The Literary Horizon: Below the Root, The Two Princesses of Bamarre

While I read a healthy amount of young adult fiction, I don’t really read children’s fiction anymore—that nebulous space between chapter books and young adult fiction and adult fiction. But there are two speculative fiction children’s books on my list that have caught my eye recently (it’s like shopping in your own closet!), and that’s what we’re looking at today.

Below the Root by Zilpha Keatley Snyder

Raamo, at thirteen, had rarely doubted the wisdom of the Ol-zhaan, the unquestioned rulers of the Green-Sky planet. Yet, after he had been chosen to become an Ol-zhaan, he made surprising discoveries and was exposed to dangers different form any he had envisioned. The world of Green-Sky was not what he and the Kindar people had thought. This engrossing science fiction fantasy was first published by Atheneum in 1978 and is the first book of the Green-Sky Trilogy. It was a Junior Library Guild selection that became the basis for the acclaimed and now classic video game, Below The Root.

via Amazon

I really love plucking recommendations from Fandom Secrets (think Post Secrets, but for nerds); you usually get secrets from people who wonder if anyone’s ever heard of books that they absolutely love and adore. And that’s where this comes from. I didn’t realize it was science fiction until I researched it for this post, but if one person loved it, then I think it’s worth a shot. (And if it was the basis for a video game, I smell a unique review opportunity…)

The Biblophage at Biblophage’s Buffet loved it as a kid, although she notes the worldbuilding has dated a bit. Jennifer at Jen Robinson’s Book Page enjoyed the depth and complexity of the whole trilogy.
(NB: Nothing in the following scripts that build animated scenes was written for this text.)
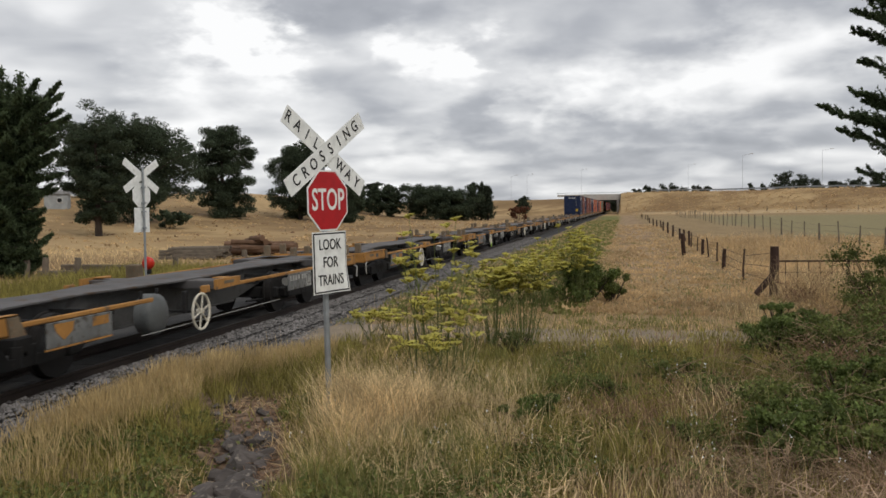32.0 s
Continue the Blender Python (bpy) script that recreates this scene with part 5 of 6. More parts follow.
# ---- fennel ----
def umbel_mesh(name, e, R0, tilt, parent, r):
    """One compound flower head: thin rays from the stalk's top, each with a small domed cluster, all joined at the centre."""
    V, Q, T = [tuple(e)], [], []
    rays = 11
    for i in range(rays):
        a, d = 2.399 * i + r.uniform(-0.2, 0.2), R0 * math.sqrt((i + 0.6) / rays)
        dx, dy = d * math.cos(a), d * math.sin(a)
        c = e + Vector((dx, dy, 0.055 - d * 0.14 + tilt[0] * dx + tilt[1] * dy))
        k, n = r.uniform(0.016, 0.027), len(V)
        ph = r.uniform(0, 6.28)
        V += [(c.x + k * math.cos(ph + 1.257 * q), c.y + k * math.sin(ph + 1.257 * q), c.z + r.uniform(-0.007, 0.004)) for q in range(5)]
        V.append((c.x, c.y, c.z + 0.010))
        T += [(n + q, n + (q + 1) % 5, n + 5) for q in range(5)]
        T.append((0, n, n + 1))
    return fast_mesh(name, V, np.zeros((0, 4), int), T, "umbel", parent)


def fennel(x, y, h, spread, stems, seed, label, dense=1.0, high=0.45):
    """Thin upright stems that fork above; each fork ends in a flat yellow flower head, with thready leaves below."""
    r = np.random.default_rng(seed)
    t = thing("fennel_plant", label, "plant", "fennel plants", m=pose(x, y, height(x, y)))
    lv = []
    for k in range(stems):
        b = Build()
        a = r.uniform(0, 6.28)
        rr = spread * math.sqrt(r.random())
        top = Vector((rr * math.cos(a), rr * math.sin(a), h * r.uniform(0.66, 1.0)))
        foot = Vector((top.x * 0.3, top.y * 0.3, -0.03))
        mid = foot.lerp(top, 0.55) + Vector(r.normal(0, 0.02, 3))
        b.cyl(foot, mid, 0.008, 0.006, n=5, caps=False).cyl(mid, top, 0.006, 0.003, n=5, caps=False)
        heads = [top]
        for q in range(int(3.2 * dense)):
            s = r.uniform(high, 0.92)
            p = foot.lerp(top, s)
            aa = r.uniform(0, 6.28)
            e = p + Vector((math.cos(aa) * r.uniform(0.10, 0.24), math.sin(aa) * r.uniform(0.10, 0.24), r.uniform(0.14, 0.30)))
            e.z = min(e.z, h * r.uniform(0.84, 1.02))
            b.cyl(p, p.lerp(e, 0.5) + Vector((0, 0, -0.02)), 0.0042, 0.0034, n=4, caps=False).cyl(p.lerp(e, 0.5) + Vector((0, 0, -0.02)), e, 0.0034, 0.0024, n=4, caps=False)
            heads.append(e)
        stem = b.done("stem", "fennel", t)
        for e in heads:
            umbel_mesh("umbel", e, r.uniform(0.045, 0.088), r.normal(0, 0.16, 2), stem, r)
        for i in range(int(15 * dense)):
            s = r.random() ** 2.0 * 0.7
            p = foot.lerp(top, s)
            lv.append(tuple(p + Vector(r.normal(0, 0.06, 3))))
    leaves("feathery_foliage", [(p[0], p[1], max(0.02, p[2])) for p in lv], 0.007, "fennel", t, r, 0.6, 13.0)
    return t


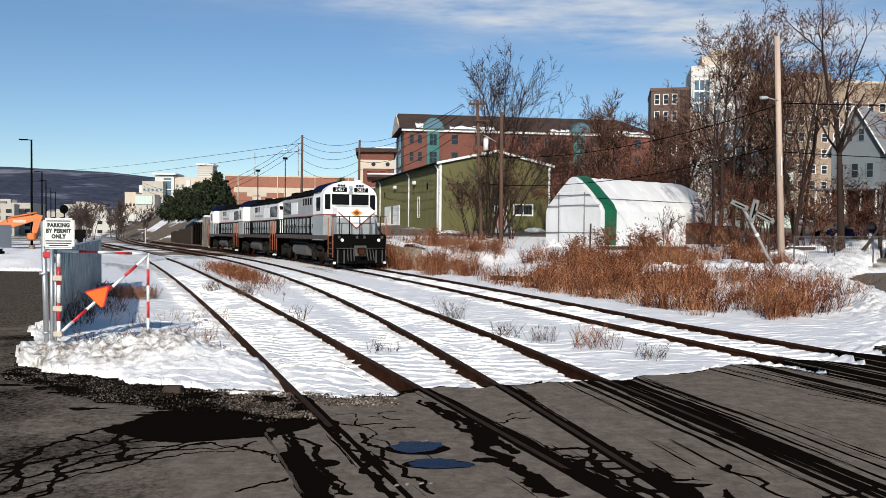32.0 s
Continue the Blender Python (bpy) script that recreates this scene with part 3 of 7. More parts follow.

Under the Root was published in 1975.

The Two Princesses of Bamarre by Gail Carson Levine

When a plague strikes Bamarre, Princess Addie must save her sister.

Brave and adventureous, Princess Meryl dreams of fighting dragons and protecting the kingdom of Bamarre. Shy and fearful, Princess Addie is content to stay within the safety of the castle walls. The one thing that the sisters share is their unwavering love for each other.

The tables are turned, however, when the Gray Death leaves Meryl fatally ill. To save her sister, meek Princess Addie must find the courage to set out on a dangerous quest filled with dragons, unknown magic, and death itself. Time is running out, and the sisters’ lives—and the future of the kingdom of Bamarre—hang in the balance.

via Amazon

This is one of the earliest books I remember wanting to read. I was wandering across a field during Parents’ Weekend at the Air Force Academy; I don’t recall what event we (the families of the cadets) were assembled for. I do recall, however, a copy of this book lying just outside of a tote bag. I liked the cover and flipped it over to read the back, before returning it and returning to my wandering. It sounded interesting, and I’ve always meant to read it. I guess nine years later is as good a time as any…

Small Review at Small Review enjoyed it, especially Addie’s nontraditional courage. Melissa at One Librarian’s Book Reviews also enjoyed it.

The Two Princesses of Bamarre was published on March 20, 2001.

2 thoughts on “The Literary Horizon: Below the Root, The Two Princesses of Bamarre

  1. The Two Princesses of Bamarre wasn’t my favorite Levine book (Ella Enchanted, of course), but I love that the shy girls for a change got to be heroic. It was a good read with an interesting take on wizards and legends and courage.